Studebaker Avanti value

As to the curious bulge on the left side of the hood, Loewy explained;

"...that panel was oriented forward where the roadway would bend with the horizon, parallel to the centerline of the chassis frame. It made the car and driver integral, like the sight of a gun."


Avanti Introduction

The Avanti was publicly introduced on April 26, 1962, with a base price of $4,445 - as much as a new Ford Thunderbird and slightly more the 1963 Buick Riviera.

Initial Production Issues

After great initial reception and an encouraging amount of pre-orders, the factory ran into serious production issues. The tolerances of the 100+ fiberglass body parts and panels were off, and the cars could not be assembled.

There were reports of the rear window glass popping out at high speeds due to air pressure. Months rolled on and production backed up. The car finally made it to dealer showrooms in the fall of 1962.

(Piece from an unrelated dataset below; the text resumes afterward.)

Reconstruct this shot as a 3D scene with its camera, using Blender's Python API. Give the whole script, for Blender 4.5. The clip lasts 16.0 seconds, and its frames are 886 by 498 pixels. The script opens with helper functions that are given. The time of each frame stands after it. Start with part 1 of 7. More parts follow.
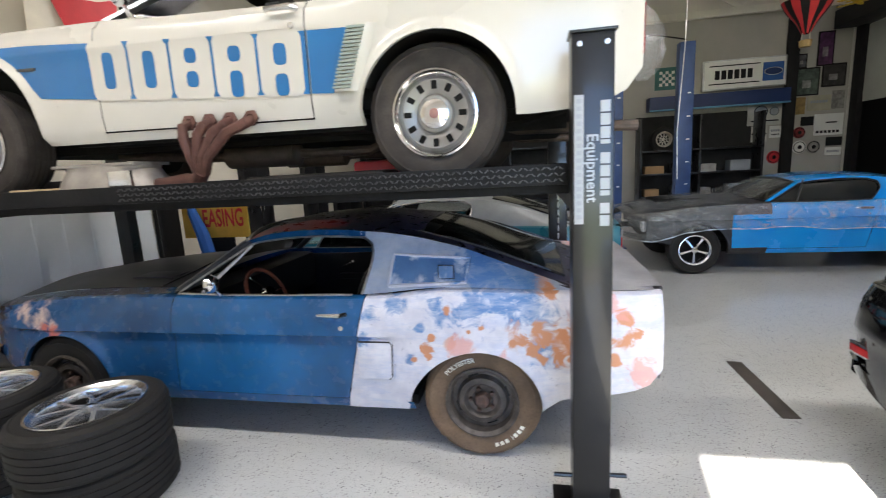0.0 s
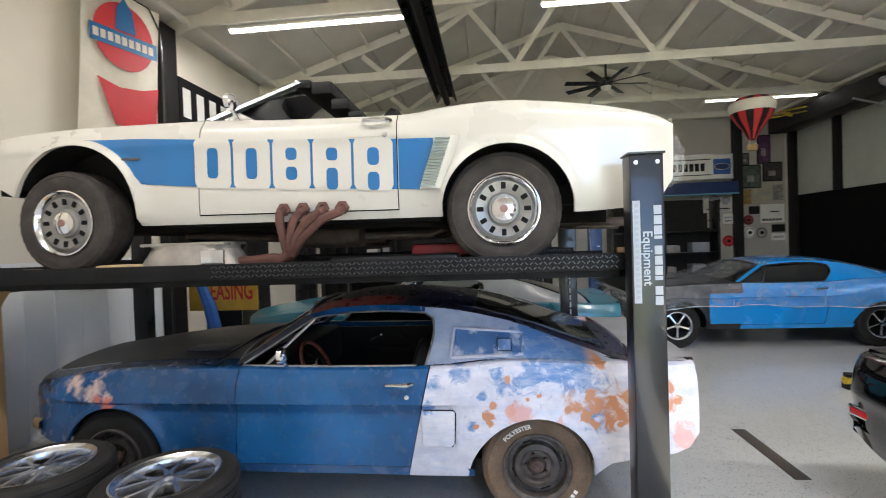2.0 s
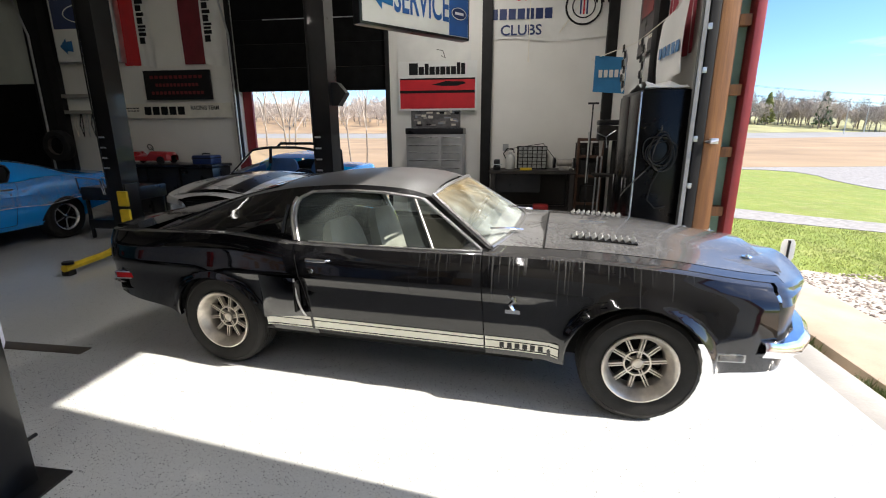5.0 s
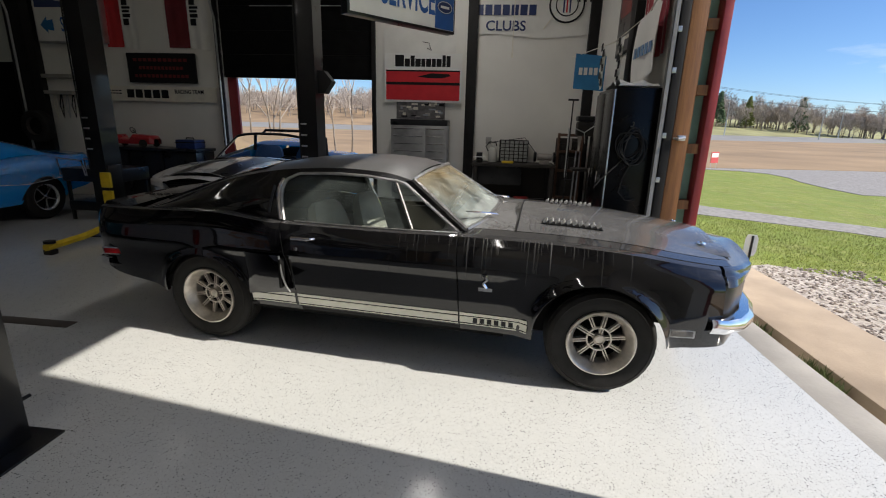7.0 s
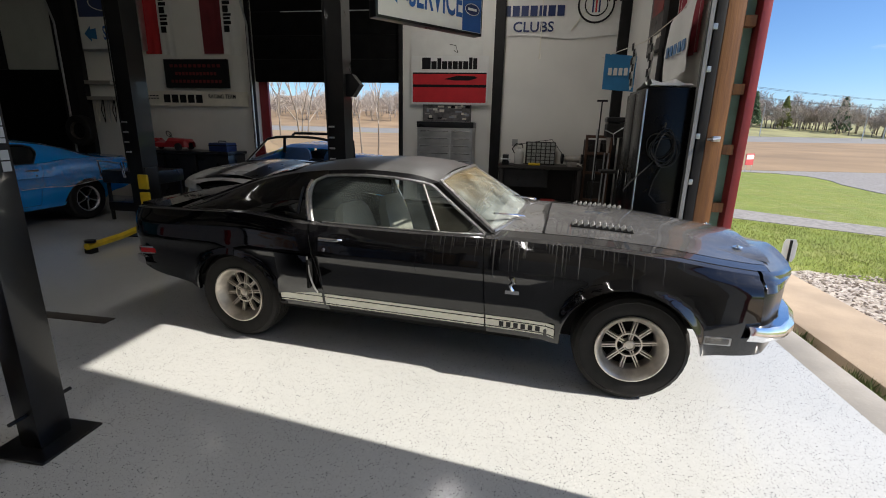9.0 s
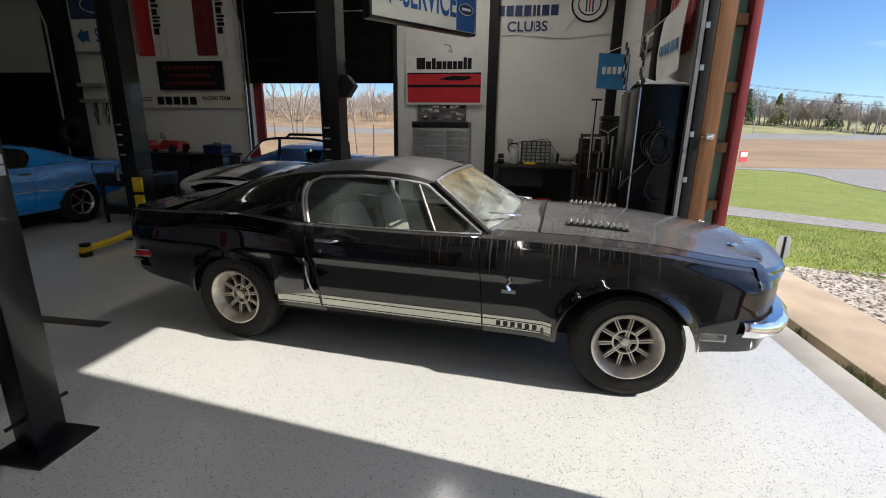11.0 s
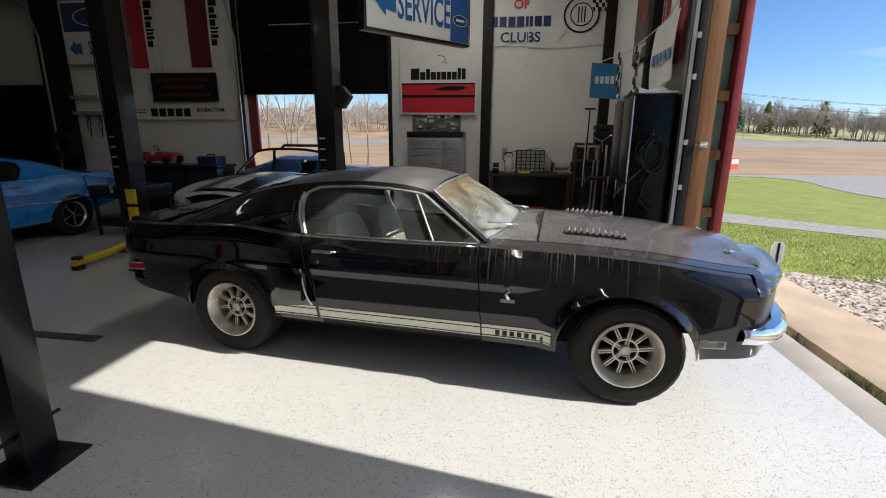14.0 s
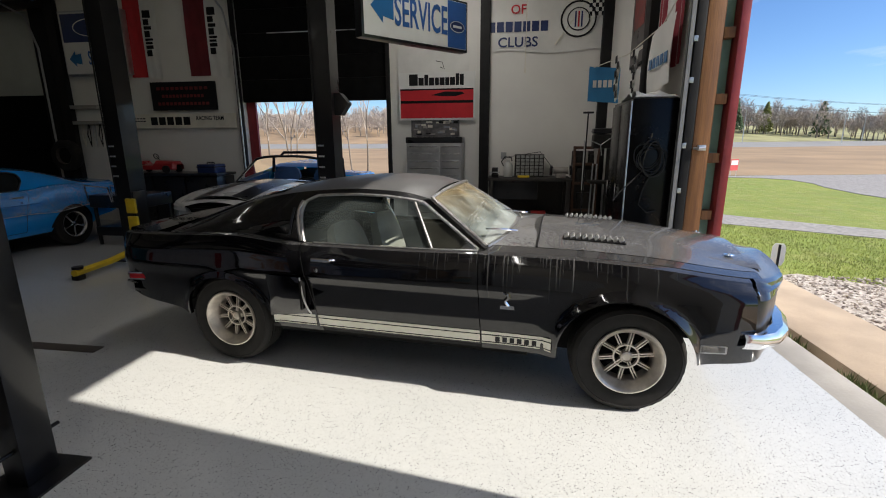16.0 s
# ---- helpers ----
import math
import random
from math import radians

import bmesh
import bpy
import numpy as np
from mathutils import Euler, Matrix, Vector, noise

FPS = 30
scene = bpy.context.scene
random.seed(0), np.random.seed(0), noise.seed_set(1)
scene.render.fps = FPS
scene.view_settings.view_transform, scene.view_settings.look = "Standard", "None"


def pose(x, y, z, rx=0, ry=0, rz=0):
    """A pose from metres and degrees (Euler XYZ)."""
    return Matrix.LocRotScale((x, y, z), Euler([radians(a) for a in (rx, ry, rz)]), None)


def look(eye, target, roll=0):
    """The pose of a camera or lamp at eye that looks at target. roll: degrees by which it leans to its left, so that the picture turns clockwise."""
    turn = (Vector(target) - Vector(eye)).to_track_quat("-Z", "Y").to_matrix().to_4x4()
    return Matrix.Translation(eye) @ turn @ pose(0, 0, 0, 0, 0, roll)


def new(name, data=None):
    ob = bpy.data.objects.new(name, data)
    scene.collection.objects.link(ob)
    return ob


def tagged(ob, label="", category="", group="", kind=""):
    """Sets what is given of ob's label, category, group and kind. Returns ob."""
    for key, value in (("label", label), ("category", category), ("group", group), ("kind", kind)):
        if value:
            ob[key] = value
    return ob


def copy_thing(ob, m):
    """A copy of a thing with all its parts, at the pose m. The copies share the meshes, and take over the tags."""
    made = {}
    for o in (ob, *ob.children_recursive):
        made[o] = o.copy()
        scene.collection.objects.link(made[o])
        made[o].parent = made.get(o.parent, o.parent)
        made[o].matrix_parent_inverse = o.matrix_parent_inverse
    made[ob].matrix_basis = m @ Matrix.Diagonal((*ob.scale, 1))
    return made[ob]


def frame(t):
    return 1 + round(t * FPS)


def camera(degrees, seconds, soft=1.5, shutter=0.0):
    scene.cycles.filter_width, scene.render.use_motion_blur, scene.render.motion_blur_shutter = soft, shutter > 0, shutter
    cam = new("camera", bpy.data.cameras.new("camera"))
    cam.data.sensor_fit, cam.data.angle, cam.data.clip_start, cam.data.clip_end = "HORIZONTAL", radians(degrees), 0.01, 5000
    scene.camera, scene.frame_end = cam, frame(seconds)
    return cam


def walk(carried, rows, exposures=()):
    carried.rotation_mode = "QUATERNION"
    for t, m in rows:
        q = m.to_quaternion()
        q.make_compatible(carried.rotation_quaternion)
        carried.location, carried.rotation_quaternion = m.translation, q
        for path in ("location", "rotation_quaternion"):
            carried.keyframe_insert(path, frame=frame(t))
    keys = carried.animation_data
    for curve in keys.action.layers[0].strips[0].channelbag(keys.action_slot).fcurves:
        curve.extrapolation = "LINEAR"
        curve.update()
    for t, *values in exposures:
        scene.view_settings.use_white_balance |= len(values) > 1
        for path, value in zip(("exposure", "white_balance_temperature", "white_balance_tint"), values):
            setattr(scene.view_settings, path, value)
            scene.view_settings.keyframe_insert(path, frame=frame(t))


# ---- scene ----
cam = camera(88.3, 16.0, soft=1.0, shutter=0.4)
PATH = [
    (0, (-3.495, -1.426, 1.614), (-3.873, 0.507, 1.263), -3.1),
    (0.5, (-3.752, -1.555, 1.621), (-4.184, 0.375, 1.32), -3.1),
    (1, (-3.903, -1.722, 1.68), (-4.318, 0.229, 1.536), -2.5),
    (1.5, (-3.915, -1.853, 1.684), (-4.243, 0.118, 1.593), -1.9),
    (2, (-4.009, -1.835, 1.698), (-4.218, 0.153, 1.661), -1.9),
    (2.5, (-4.193, -1.641, 1.738), (-4.109, 0.357, 1.699), -2.3),
    (3, (-4.308, -1.624, 1.722), (-3.832, 0.317, 1.639), -2.9),
    (3.5, (-4.42, -1.654, 1.645), (-3.328, 0.011, 1.456), -3.4),
    (4, (-4.549, -1.64, 1.647), (-2.897, -0.564, 1.312), -2.9),
    (4.5, (-4.618, -1.64, 1.628), (-2.738, -1.125, 1.18), -1.6),
    (4.7, (-4.652, -1.671, 1.628), (-2.742, -1.336, 1.14), -1.1),
    (6.8, (-4.89, -1.775, 1.587), (-2.97, -1.586, 1.059), 1.5),
    (7, (-4.888, -1.77, 1.591), (-2.97, -1.56, 1.064), 1.6),
    (7.5, (-4.874, -1.753, 1.589), (-2.963, -1.491, 1.063), 1.6),
    (8, (-4.869, -1.755, 1.584), (-2.963, -1.446, 1.064), 1.5),
    (10.5, (-4.895, -1.756, 1.583), (-2.988, -1.445, 1.065), 1.0),
    (11, (-4.885, -1.756, 1.585), (-2.977, -1.456, 1.066), 0.8),
    (11.5, (-4.876, -1.749, 1.586), (-2.966, -1.453, 1.071), 0.7),
    (12, (-4.881, -1.743, 1.588), (-2.968, -1.448, 1.084), 0.6),
    (12.5, (-4.89, -1.739, 1.593), (-2.975, -1.445, 1.095), 0.6),
    (13, (-4.888, -1.736, 1.592), (-2.971, -1.45, 1.098), 0.7),
    (13.5, (-4.891, -1.737, 1.587), (-2.971, -1.458, 1.099), 0.6),
    (14, (-4.876, -1.733, 1.586), (-2.955, -1.454, 1.106), 0.4),
    (14.5, (-4.883, -1.747, 1.604), (-2.959, -1.459, 1.14), 0.2),
    (15, (-4.897, -1.74, 1.62), (-2.971, -1.445, 1.168), -0.1),
    (15.5, (-4.89, -1.745, 1.615), (-2.963, -1.451, 1.165), -0.3),
    (16, (-4.865, -1.745, 1.604), (-2.94, -1.461, 1.141), -0.3),
]
walk(cam, [(t, look(eye, target, roll)) for t, eye, target, roll in PATH],
     exposures=[(0, 3.12), (2.8, 3.12), (3.6, 3.0), (4.2, 2.58), (4.7, 1.9), (6.0, 0.85), (6.8, 0.66), (8.2, 0.73), (10.3, 0.79), (16, 0.80)])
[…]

Studebaker Avanti Performance

With the base 289ci engine, 0-60 mph times were about 9.5 seconds. The supercharged option cut that figure to 7.5 seconds. The shape of the body, being very aerodynamic, was well-suited for high-speed runs.

Avanti At Bonneville

In October of 1963, a specially-prepared Avanti set a flying-mile record of 168.15 mph at Utah's Bonneville Salt Flats. Another 28 production-car records were also set.

200 mph Studebaker Avanti at Bonneville

The "world's fastest production automobile" was equipped with full roll-cage, additional instrumentation, and extra oil and supercharger cooling systems. It was driven by famed racer Andy Granatelli.


Avanti Production Figures

Studebaker's financial situation worsened, and the South Bend, Indiana factory was forced to close its doors in December 1963. Only 3,834 Avanti's were built for 1963 and a mere 809 for 1964.

Originally intending to sell tens of thousands of these beautiful cars, the final total for it's 18 months of production was 4,643.


Avanti Car Value

In 2017, a four-speed, R2 equipped Avanti sold for $99,000 at the Mecum Monterey auction. A second example, a pristine #1 condition example with factory supercharger and four-speed, sold for $126,500.